# Task directions
Give a verbatim repeat of the lines that run from the line containing "Continue the Blender" to the end of the data below.

-- begin Data shown --

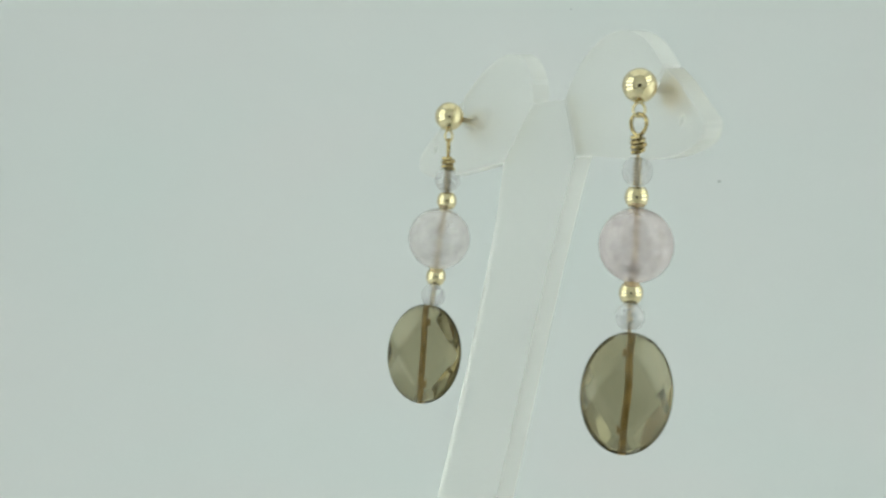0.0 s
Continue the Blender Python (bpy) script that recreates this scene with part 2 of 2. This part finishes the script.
def make_sheet(bm, outline, thick, bevel):
    """A flat sheet with softened rims from loops of (dx, z): the first is the outside, the rest are holes."""
    cu = bpy.data.curves.new("sheet", "CURVE")
    cu.dimensions, cu.fill_mode, cu.extrude, cu.bevel_depth, cu.bevel_resolution = "2D", "BOTH", thick / 2 - bevel, bevel, 3
    cu.offset = -bevel
    for loop in outline:
        sp = cu.splines.new("POLY")
        sp.points.add(len(loop) - 1)
        for q, (x, z) in zip(sp.points, loop):
            q.co = (x, z, 0, 1)
        sp.use_cyclic_u = True
    tmp = bpy.data.objects.new("sheet", cu)
    scene.collection.objects.link(tmp)
    me = tmp.evaluated_get(bpy.context.evaluated_depsgraph_get()).to_mesh()
    bm.from_mesh(me)
    bpy.data.objects.remove(tmp)
    bpy.data.curves.remove(cu)
    bmesh.ops.remove_doubles(bm, verts=bm.verts, dist=0.002)
    bm.normal_update()
    for f in bm.faces:
        glued = abs(abs(f.normal.x) - 0.758) < 0.03 and abs(abs(f.normal.y) - 0.652) < 0.03 and f.calc_area() > 1.0
        f.material_index = 0 if abs(f.normal.z) > 0.99 else (2 if glued else 1)
    for e in bm.edges:
        kinds = {f.material_index for f in e.link_faces}
        e.smooth = 0 not in kinds and e.calc_face_angle(0) < 0.6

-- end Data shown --

# Full answer
Continue the Blender Python (bpy) script that recreates this scene with part 2 of 2. This part finishes the script.
def make_sheet(bm, outline, thick, bevel):
    """A flat sheet with softened rims from loops of (dx, z): the first is the outside, the rest are holes."""
    cu = bpy.data.curves.new("sheet", "CURVE")
    cu.dimensions, cu.fill_mode, cu.extrude, cu.bevel_depth, cu.bevel_resolution = "2D", "BOTH", thick / 2 - bevel, bevel, 3
    cu.offset = -bevel
    for loop in outline:
        sp = cu.splines.new("POLY")
        sp.points.add(len(loop) - 1)
        for q, (x, z) in zip(sp.points, loop):
            q.co = (x, z, 0, 1)
        sp.use_cyclic_u = True
    tmp = bpy.data.objects.new("sheet", cu)
    scene.collection.objects.link(tmp)
    me = tmp.evaluated_get(bpy.context.evaluated_depsgraph_get()).to_mesh()
    bm.from_mesh(me)
    bpy.data.objects.remove(tmp)
    bpy.data.curves.remove(cu)
    bmesh.ops.remove_doubles(bm, verts=bm.verts, dist=0.002)
    bm.normal_update()
    for f in bm.faces:
        glued = abs(abs(f.normal.x) - 0.758) < 0.03 and abs(abs(f.normal.y) - 0.652) < 0.03 and f.calc_area() > 1.0
        f.material_index = 0 if abs(f.normal.z) > 0.99 else (2 if glued else 1)
    for e in bm.edges:
        kinds = {f.material_index for f in e.link_faces}
        e.smooth = 0 not in kinds and e.calc_face_angle(0) < 0.6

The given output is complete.